Posted on:1982-10-20Degree:Ph.DType:Dissertation
University:Indiana UniversityCandidate:AL-ABDULLAH, MUFEED FALEHFull Text:PDF
GTID:1475390017964776Subject:Literature
Abstract/Summary:
This dissertation examines the dramatic archetype of Shakespeare's The Tempest, testing it in Philip Barry's Hotel Universe, T. S. Eliot's The Cocktail Party, Bernard Shaw's Heartbreak House, William Saroyan's The Time of Your Life and Eugene O'Neill's The Iceman Cometh.
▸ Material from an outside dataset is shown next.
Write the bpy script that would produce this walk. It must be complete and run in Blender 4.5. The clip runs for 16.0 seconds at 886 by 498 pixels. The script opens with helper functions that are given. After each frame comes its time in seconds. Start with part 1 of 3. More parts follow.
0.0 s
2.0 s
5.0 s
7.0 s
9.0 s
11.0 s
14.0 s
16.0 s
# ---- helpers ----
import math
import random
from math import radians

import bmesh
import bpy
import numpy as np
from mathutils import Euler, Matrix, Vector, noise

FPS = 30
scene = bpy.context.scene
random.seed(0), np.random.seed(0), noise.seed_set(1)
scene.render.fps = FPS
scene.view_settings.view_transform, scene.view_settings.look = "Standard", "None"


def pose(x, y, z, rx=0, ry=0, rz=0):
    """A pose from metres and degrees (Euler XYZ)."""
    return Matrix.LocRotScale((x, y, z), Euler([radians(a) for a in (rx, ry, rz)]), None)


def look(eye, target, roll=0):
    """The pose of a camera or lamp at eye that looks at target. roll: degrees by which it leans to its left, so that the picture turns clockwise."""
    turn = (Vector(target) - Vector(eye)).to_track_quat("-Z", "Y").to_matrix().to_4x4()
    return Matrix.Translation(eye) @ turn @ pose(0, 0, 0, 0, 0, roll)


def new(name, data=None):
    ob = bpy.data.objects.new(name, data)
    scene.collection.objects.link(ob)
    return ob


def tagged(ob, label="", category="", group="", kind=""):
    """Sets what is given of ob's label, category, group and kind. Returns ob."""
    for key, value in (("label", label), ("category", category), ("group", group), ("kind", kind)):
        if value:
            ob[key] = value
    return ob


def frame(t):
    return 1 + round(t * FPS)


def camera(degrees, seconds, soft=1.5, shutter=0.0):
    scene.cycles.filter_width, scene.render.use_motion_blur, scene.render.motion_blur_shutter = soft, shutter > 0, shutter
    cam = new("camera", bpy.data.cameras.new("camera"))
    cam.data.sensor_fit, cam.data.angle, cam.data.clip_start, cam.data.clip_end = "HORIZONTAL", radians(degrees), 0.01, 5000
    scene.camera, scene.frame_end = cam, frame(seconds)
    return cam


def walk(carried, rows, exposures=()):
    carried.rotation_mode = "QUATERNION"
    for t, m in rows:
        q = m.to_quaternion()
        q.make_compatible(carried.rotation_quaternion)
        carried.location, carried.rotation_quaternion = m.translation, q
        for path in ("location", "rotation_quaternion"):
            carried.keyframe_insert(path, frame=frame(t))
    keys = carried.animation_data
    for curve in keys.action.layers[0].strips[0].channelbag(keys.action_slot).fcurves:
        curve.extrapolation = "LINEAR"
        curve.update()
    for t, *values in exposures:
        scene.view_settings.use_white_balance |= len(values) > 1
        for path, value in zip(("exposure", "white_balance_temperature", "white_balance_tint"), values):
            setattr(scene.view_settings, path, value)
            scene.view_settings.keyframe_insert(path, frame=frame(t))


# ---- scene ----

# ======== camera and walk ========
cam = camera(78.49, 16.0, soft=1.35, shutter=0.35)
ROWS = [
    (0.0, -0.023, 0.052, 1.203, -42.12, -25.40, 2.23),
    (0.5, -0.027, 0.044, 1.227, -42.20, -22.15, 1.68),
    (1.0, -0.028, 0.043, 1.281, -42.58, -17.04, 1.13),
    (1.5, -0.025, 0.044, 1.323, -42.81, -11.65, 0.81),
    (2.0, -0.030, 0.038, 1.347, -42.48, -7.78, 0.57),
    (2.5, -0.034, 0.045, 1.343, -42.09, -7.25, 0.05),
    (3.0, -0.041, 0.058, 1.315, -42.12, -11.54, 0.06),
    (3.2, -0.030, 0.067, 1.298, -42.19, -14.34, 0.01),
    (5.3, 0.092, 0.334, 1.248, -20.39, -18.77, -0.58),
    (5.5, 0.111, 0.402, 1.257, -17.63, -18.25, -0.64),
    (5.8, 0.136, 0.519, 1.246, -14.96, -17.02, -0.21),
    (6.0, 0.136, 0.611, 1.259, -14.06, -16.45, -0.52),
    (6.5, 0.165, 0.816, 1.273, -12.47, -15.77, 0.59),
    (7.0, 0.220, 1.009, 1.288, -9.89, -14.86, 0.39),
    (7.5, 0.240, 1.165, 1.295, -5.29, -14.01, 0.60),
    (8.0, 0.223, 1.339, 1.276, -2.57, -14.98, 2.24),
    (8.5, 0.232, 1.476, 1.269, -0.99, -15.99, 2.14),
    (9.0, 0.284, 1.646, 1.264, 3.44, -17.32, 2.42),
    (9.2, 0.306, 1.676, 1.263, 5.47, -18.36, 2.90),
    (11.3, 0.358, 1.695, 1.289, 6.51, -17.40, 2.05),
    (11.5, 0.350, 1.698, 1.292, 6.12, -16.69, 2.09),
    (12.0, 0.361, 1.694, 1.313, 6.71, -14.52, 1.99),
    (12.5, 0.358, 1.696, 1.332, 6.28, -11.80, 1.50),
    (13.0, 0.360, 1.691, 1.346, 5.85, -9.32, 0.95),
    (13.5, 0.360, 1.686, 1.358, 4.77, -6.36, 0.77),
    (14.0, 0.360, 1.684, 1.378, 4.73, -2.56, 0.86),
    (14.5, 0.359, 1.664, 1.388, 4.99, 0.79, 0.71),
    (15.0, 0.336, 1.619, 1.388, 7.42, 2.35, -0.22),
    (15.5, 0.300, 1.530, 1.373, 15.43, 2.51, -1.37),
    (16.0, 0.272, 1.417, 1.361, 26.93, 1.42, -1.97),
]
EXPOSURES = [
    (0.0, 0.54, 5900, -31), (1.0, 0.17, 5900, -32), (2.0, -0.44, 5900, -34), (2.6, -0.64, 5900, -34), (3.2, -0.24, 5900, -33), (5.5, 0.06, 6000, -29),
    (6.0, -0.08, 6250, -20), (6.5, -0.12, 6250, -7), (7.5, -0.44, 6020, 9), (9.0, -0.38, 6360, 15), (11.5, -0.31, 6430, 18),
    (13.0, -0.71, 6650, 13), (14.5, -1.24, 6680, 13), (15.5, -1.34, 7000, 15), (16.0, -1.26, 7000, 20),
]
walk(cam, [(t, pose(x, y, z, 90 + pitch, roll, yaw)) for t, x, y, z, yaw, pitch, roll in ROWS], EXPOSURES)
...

Like The Tempest, each of these plays is woven around the arduous efforts of a mystical redeemer or manipulator to reform and restore to moral, spiritual and social health a group of diverse characters, often life's castaways, who find themselves gathered in a single mysterious place.;The study shows that each of the modern plays is deeply rooted in the cultural, political, social and intellectual background of this century, and is written within the modern theatrical tradition, a background and a tradition that are different from those informing The Tempest. Whereas Shakespeare's play reflects the Elizabethan fascination with preternatural and magical powers, the modern plays demonstrate the twentieth-century faith in Einsteinian physics, Freudian psychoanalysis and post-Nietzschean philosophy.;The modification of the Shakespearean pattern and the limitations of modern Prosperos, however, reflect the doubts of modern writers about the existence of adequate healers in our times and about the possibility of reformation on more than an individual level. Like the Shakespearean savior, his modern descendants are devoted and well meaning, but they live in an age of skepticism in which human and world problems are beyond the capabilities of any single reformer, any one Prospero, completely to solve.;Based on the success or failure of the redeemer, these plays are relegated to three categories: in the first, which includes Barry's and Eliot's plays, the Prospero figure manages to manipulate and redeem the other characters; in the second, which includes Shaw's and Saroyan's plays, the redeemer shows a limited success in the consummation of his healing mission; in the third, which includes O'Neill's play, the would-be redeemer disastrously fails to bring salvation to anybody including himself.